| SHORT TASK |
Locate every line in the material below that has the word "this". Copy each of those lines.

···

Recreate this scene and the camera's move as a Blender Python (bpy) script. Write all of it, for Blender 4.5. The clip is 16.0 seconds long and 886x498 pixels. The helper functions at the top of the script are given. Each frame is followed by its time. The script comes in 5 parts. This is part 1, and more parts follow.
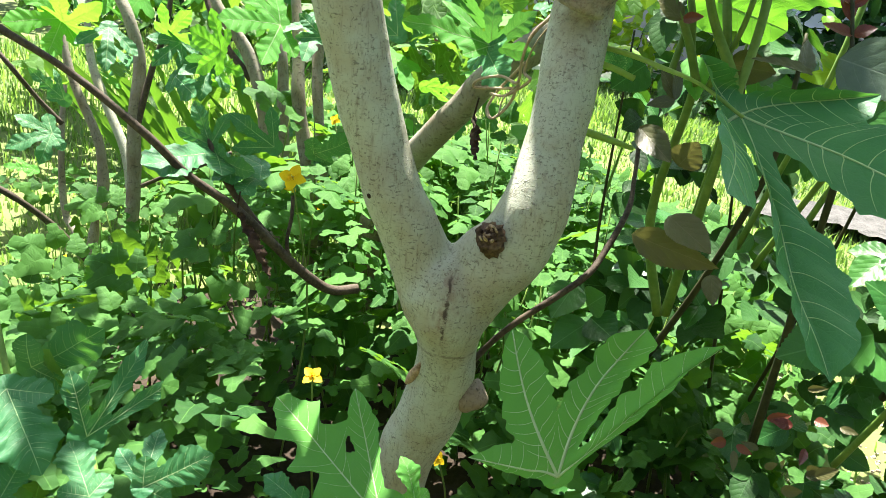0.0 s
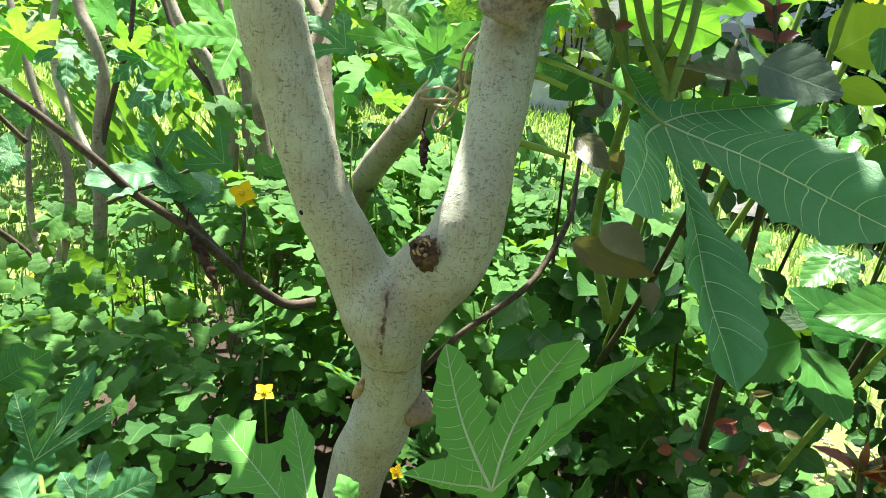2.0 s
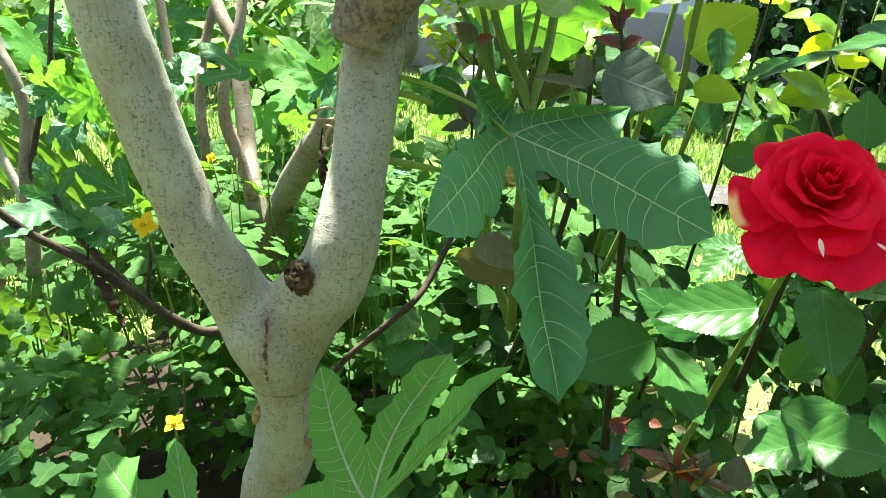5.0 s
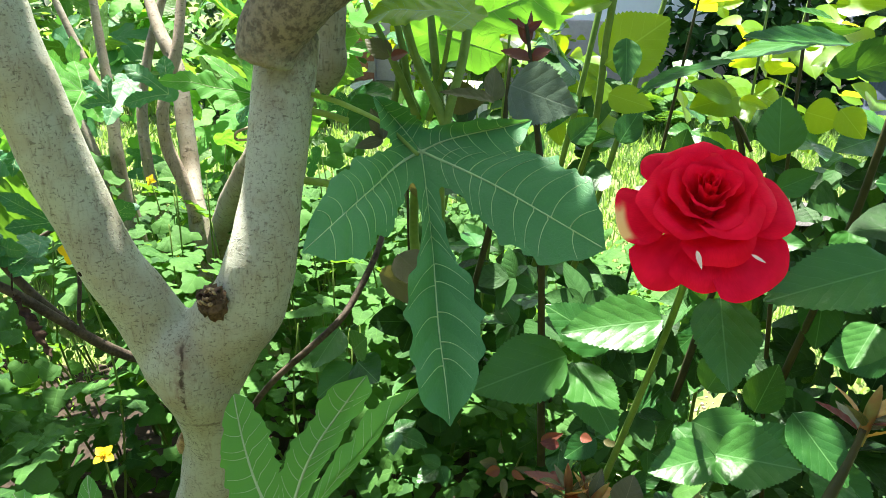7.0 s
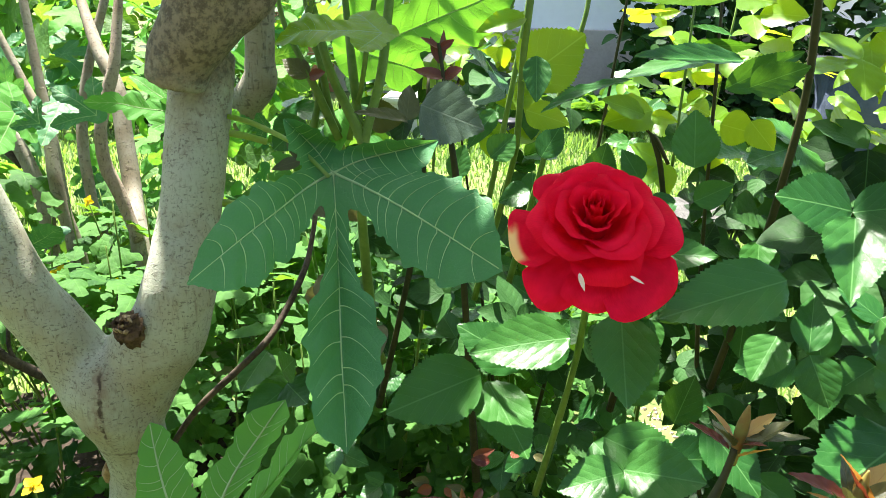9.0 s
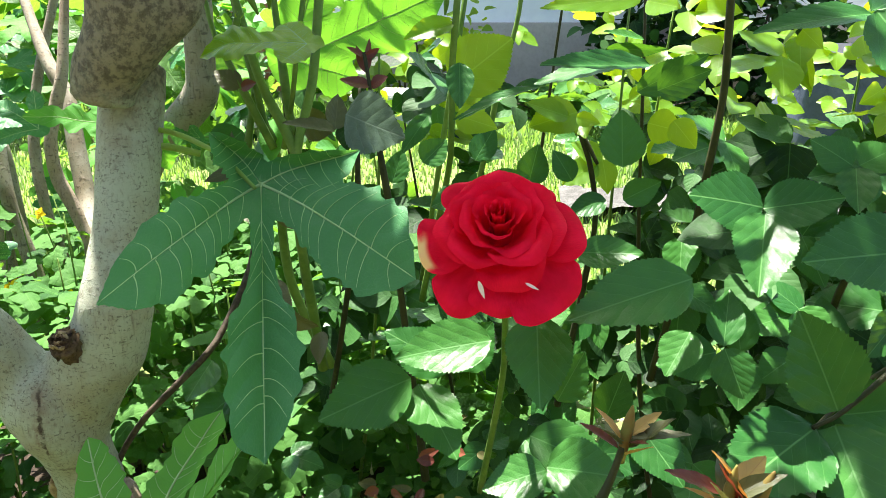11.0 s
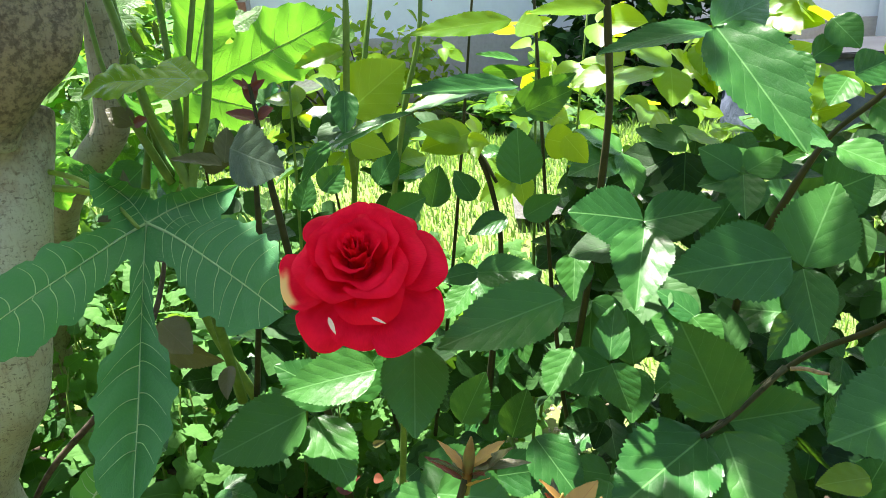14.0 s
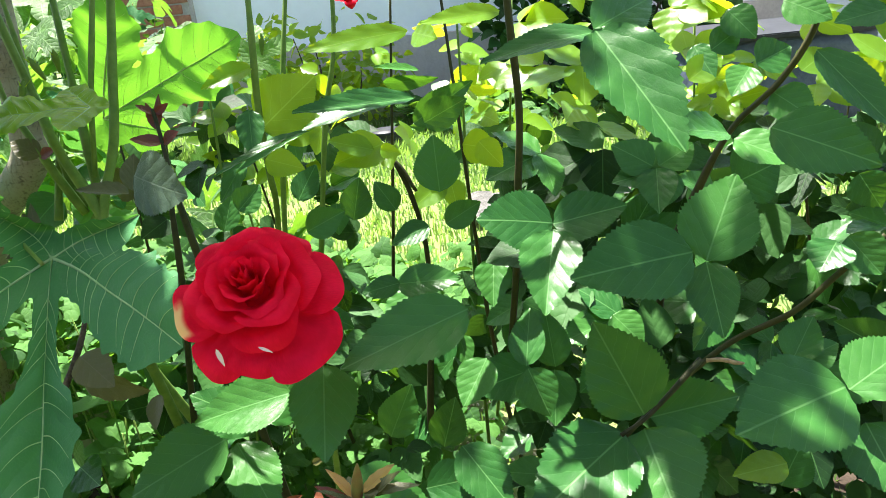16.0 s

···

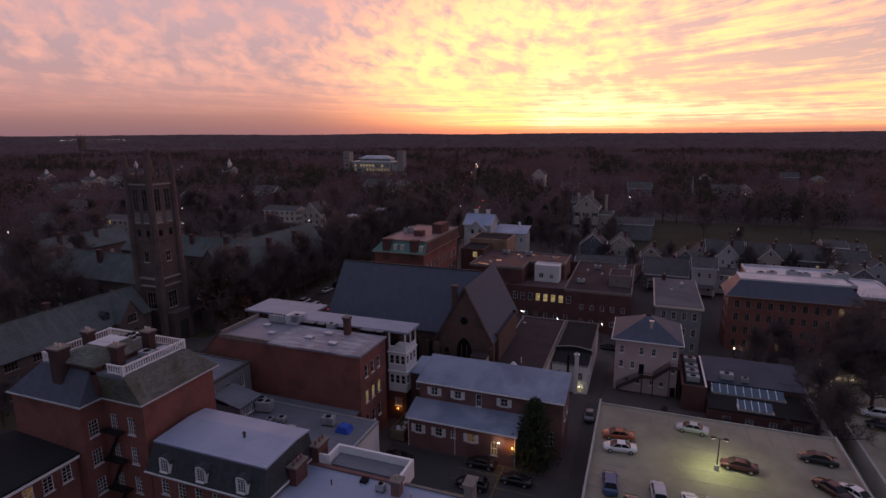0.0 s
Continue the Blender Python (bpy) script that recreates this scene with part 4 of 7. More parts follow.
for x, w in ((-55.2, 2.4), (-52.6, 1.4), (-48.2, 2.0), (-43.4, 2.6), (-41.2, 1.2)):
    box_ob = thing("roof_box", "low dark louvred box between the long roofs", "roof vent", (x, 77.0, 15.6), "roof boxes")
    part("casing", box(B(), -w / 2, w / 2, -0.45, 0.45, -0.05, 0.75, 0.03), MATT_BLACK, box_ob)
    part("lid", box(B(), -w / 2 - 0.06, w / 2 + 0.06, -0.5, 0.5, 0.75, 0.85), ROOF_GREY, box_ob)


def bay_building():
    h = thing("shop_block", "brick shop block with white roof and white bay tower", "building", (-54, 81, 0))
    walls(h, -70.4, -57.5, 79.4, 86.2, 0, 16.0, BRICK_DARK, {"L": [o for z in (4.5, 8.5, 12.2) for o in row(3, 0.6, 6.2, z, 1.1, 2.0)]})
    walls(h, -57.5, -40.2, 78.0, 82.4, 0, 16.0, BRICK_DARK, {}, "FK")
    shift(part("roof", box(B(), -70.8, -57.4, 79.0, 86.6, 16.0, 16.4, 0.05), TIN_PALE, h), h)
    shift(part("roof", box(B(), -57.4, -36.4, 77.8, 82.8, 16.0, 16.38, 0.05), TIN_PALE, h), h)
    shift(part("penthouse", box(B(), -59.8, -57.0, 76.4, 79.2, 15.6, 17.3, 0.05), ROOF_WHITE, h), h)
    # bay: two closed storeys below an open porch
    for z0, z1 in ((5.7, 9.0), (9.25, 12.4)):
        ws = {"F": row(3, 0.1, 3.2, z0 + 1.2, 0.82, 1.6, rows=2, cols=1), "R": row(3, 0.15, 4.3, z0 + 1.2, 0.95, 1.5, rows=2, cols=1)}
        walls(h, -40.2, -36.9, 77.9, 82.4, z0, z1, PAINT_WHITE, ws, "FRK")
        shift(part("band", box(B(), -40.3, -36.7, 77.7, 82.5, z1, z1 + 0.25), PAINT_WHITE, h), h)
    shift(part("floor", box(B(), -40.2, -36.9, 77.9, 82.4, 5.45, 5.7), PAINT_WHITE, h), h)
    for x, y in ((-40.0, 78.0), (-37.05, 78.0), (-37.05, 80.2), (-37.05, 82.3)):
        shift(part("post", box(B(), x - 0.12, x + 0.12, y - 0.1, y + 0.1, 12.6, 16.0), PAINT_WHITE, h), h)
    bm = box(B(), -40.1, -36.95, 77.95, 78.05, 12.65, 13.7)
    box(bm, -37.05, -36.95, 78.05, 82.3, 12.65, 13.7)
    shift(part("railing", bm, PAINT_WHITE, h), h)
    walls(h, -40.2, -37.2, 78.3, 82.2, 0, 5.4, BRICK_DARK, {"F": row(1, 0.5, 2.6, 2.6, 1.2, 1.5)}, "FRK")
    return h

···

| TASK ANSWER |
Recreate this scene and the camera's move as a Blender Python (bpy) script. Write all of it, for Blender 4.5. The clip is 16.0 seconds long and 886x498 pixels. The helper functions at the top of the script are given. Each frame is followed by its time. The script comes in 5 parts. This is part 1, and more parts follow.
Continue the Blender Python (bpy) script that recreates this scene with part 4 of 7. More parts follow.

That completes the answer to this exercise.